Remember Susan McDougal in chains? She swore Starr put her in a perjury trap, demanding she confirm Hale and her mentally ill ex-husband Jim McDougal's cockamamie tales. Kept in solitary for most of two years, she was acquitted after a jury heard Susan and several other witnesses testify that prosecutors pressured them for false testimony.

A Little Rock municipal judge named Bill Watt got tagged an "unindicted co-conspirator" for refusing to confirm Hale's whoppers about Bill Clinton. The allegation cost Watt his job, his reputation and pension.

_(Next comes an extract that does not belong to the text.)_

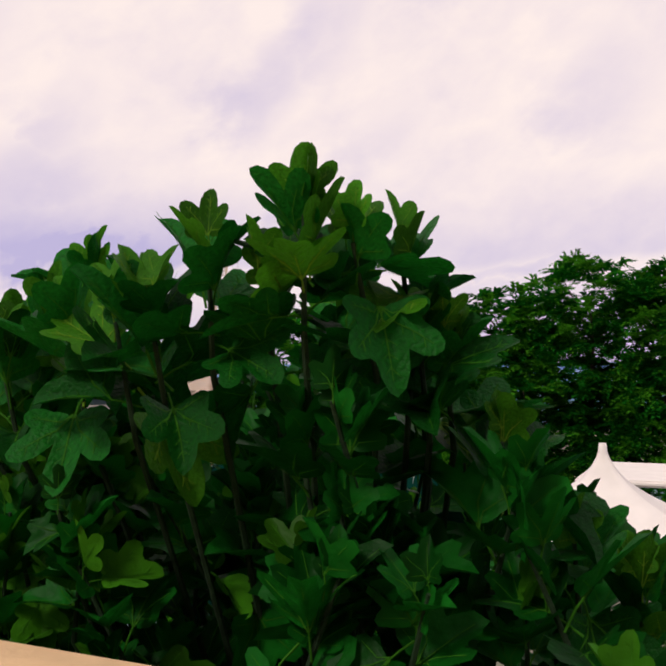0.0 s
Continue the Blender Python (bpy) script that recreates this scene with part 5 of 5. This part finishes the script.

A scrapper, Watt later found handwritten notes by Starr's prosecutors on his business records proving they'd never believed he'd done anything wrong. He presented his case to the Arkansas Judicial Discipline and Disability Commission and was fully reinstated.

I could cite a dozen similar examples. Starr's team investigated not crimes, but people. They ransacked ordinary citizens' lives investigating tall tales no competent U.S. attorneys would waste resources on. Meanwhile, any skeptical observer who read the transcripts and studied the documents could confidently predict Whitewater would come to nothing.

So, naturally, GOP hard-liners thought they could safely turn the Department of Justice into a partisan tool. The last time they did it, Beltway pundits cheered.